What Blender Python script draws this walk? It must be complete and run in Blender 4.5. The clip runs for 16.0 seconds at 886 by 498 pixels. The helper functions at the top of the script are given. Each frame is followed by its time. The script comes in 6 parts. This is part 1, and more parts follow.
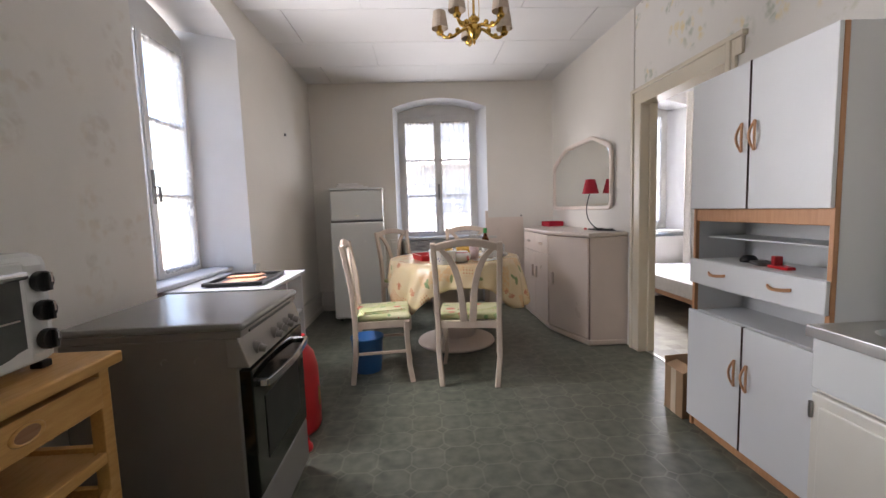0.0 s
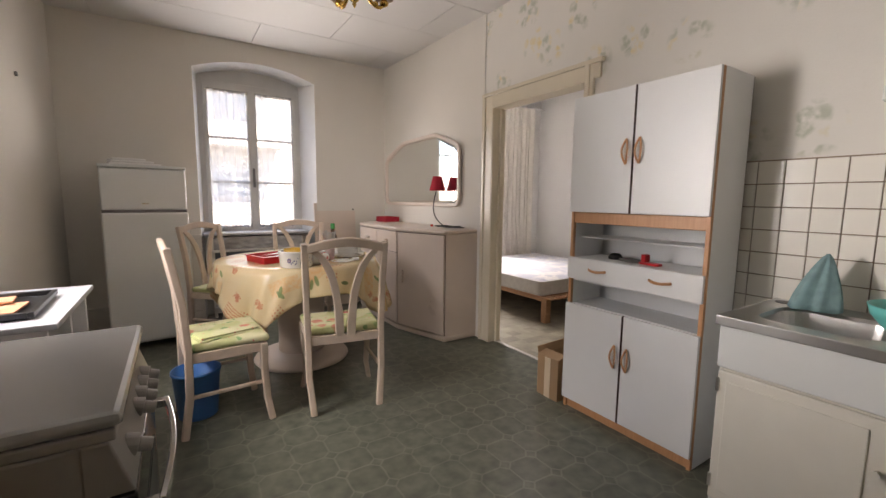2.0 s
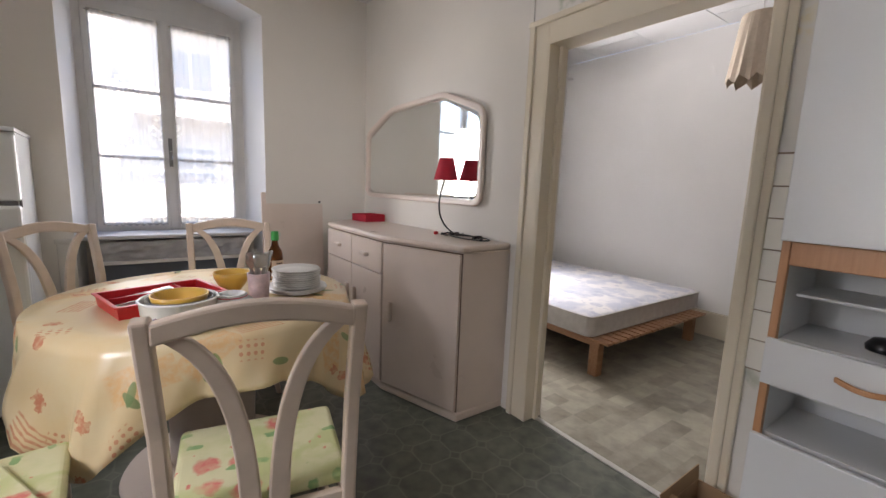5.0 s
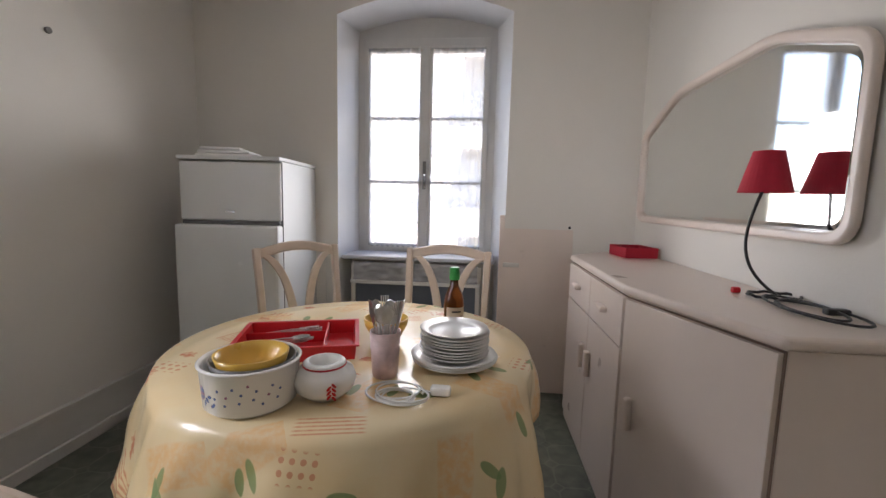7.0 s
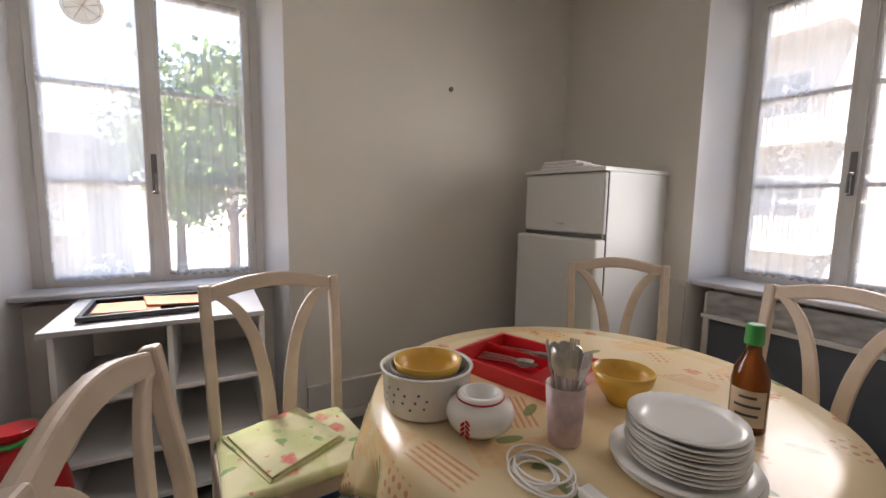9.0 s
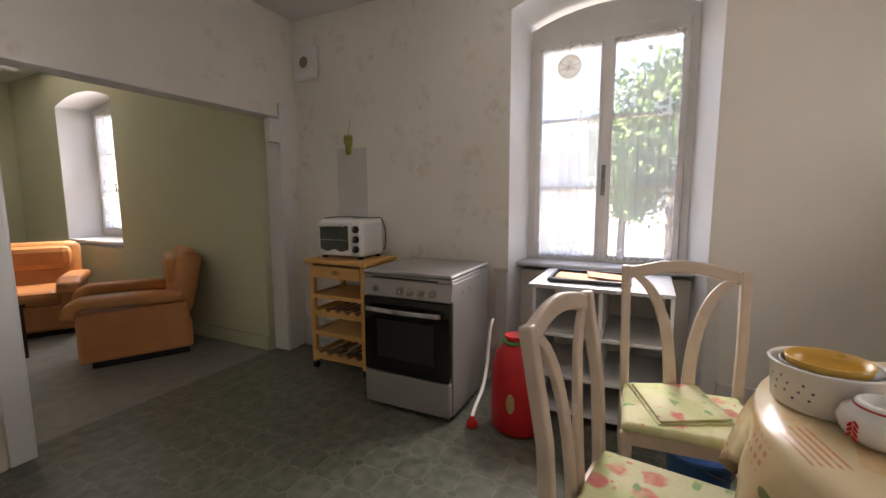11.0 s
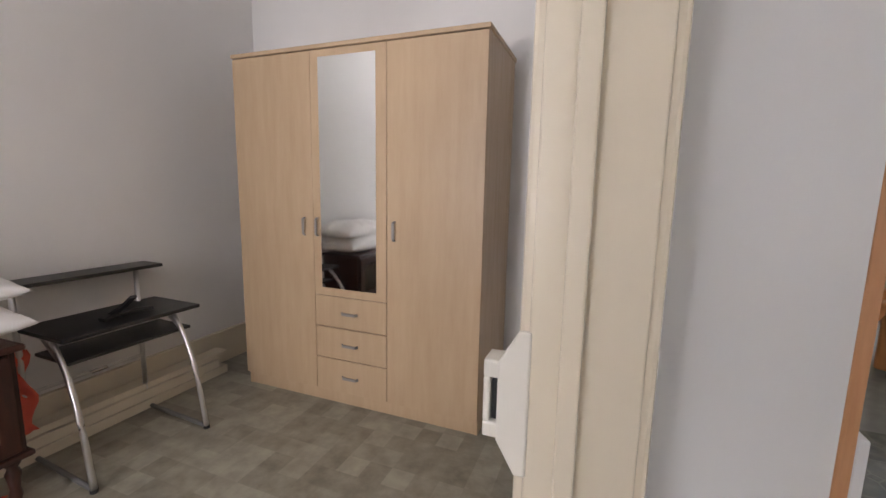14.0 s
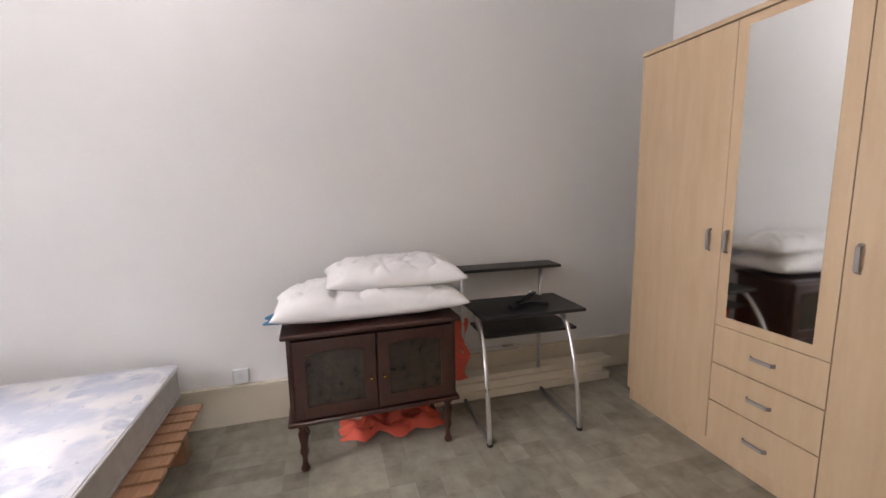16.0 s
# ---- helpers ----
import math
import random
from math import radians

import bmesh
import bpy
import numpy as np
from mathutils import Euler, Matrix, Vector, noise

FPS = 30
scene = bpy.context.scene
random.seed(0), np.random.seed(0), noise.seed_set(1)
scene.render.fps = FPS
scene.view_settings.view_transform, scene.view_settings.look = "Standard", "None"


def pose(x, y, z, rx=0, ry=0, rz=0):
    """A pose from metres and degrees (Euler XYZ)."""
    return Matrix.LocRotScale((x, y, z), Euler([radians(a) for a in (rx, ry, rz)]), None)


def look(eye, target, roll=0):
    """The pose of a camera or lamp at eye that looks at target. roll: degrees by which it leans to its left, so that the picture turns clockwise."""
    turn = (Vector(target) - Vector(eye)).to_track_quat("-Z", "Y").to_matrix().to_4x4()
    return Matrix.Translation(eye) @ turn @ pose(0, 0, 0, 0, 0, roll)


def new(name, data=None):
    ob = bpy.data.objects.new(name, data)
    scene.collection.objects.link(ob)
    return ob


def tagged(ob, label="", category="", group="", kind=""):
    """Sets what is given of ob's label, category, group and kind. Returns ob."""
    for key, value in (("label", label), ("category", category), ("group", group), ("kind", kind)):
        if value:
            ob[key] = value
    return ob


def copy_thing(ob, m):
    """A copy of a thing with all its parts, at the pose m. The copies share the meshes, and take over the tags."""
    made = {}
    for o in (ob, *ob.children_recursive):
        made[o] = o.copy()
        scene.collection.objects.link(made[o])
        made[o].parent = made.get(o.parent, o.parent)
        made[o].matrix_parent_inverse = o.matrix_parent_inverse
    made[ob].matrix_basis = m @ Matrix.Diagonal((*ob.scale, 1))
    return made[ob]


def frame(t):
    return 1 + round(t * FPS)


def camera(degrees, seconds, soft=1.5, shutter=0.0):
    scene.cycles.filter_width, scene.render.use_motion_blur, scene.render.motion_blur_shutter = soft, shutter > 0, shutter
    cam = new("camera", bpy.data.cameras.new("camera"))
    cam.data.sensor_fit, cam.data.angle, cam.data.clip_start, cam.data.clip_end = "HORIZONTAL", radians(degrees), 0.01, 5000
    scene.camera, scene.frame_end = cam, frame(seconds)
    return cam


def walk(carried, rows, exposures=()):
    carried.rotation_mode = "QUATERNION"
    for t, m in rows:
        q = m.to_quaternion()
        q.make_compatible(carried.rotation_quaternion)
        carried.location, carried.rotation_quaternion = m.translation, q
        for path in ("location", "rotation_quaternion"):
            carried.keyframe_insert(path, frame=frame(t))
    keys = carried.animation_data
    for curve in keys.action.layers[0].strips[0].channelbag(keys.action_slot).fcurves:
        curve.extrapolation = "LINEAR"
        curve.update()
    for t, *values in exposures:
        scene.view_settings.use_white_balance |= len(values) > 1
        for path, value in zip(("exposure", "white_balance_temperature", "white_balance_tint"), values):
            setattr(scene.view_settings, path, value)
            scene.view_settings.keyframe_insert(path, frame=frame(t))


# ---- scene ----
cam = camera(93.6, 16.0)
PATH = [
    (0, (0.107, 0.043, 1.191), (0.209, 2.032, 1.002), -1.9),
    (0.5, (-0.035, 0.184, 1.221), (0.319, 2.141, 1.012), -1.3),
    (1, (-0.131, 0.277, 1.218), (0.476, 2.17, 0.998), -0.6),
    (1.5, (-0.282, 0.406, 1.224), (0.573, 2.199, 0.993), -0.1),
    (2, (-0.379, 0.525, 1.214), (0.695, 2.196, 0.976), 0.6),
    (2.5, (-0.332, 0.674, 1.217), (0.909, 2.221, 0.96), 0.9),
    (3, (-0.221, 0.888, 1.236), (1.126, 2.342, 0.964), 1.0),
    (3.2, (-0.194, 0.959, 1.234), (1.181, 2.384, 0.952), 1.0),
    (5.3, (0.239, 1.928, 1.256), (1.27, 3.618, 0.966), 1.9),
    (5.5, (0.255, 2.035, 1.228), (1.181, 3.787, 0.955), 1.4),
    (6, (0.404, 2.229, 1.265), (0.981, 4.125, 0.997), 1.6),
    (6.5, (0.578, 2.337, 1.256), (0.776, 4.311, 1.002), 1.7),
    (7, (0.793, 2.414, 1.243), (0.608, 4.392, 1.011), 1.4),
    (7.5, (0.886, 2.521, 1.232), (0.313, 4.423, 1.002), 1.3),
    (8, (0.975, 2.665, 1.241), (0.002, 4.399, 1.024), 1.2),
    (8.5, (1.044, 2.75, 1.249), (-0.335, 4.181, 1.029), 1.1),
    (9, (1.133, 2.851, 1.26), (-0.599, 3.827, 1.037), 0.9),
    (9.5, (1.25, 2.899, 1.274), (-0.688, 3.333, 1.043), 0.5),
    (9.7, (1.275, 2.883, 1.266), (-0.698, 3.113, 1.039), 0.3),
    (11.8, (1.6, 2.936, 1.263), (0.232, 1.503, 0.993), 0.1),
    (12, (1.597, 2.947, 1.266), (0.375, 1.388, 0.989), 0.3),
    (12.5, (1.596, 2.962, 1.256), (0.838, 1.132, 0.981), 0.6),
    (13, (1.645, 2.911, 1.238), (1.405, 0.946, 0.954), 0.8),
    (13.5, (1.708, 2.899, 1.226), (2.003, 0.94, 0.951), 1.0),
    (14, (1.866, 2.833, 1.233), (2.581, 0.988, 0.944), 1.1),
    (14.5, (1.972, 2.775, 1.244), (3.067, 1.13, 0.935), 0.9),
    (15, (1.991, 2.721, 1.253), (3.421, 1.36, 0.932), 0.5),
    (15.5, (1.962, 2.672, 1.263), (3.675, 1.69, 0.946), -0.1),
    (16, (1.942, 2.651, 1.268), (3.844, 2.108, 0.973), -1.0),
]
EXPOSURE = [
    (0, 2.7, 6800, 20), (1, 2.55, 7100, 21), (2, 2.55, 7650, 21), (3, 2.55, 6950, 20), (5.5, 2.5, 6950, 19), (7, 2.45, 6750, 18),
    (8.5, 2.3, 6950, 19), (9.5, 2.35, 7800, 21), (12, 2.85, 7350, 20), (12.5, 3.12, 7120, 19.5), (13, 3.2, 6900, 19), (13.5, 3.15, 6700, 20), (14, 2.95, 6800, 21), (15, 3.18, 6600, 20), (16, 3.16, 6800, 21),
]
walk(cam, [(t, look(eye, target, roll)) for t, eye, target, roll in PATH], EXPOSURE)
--
#### EXERCISE REQUIREMENTS
Nothing but the lines from the one with "scene.render.fps = FPS" to the one with "return Matrix.Translation(eye) @" should be echoed, both of them included, exactly as written.

#### EXERCISE ANSWER
scene.render.fps = FPS
scene.view_settings.view_transform, scene.view_settings.look = "Standard", "None"


def pose(x, y, z, rx=0, ry=0, rz=0):
    """A pose from metres and degrees (Euler XYZ)."""
    return Matrix.LocRotScale((x, y, z), Euler([radians(a) for a in (rx, ry, rz)]), None)


def look(eye, target, roll=0):
    """The pose of a camera or lamp at eye that looks at target. roll: degrees by which it leans to its left, so that the picture turns clockwise."""
    turn = (Vector(target) - Vector(eye)).to_track_quat("-Z", "Y").to_matrix().to_4x4()
    return Matrix.Translation(eye) @ turn @ pose(0, 0, 0, 0, 0, roll)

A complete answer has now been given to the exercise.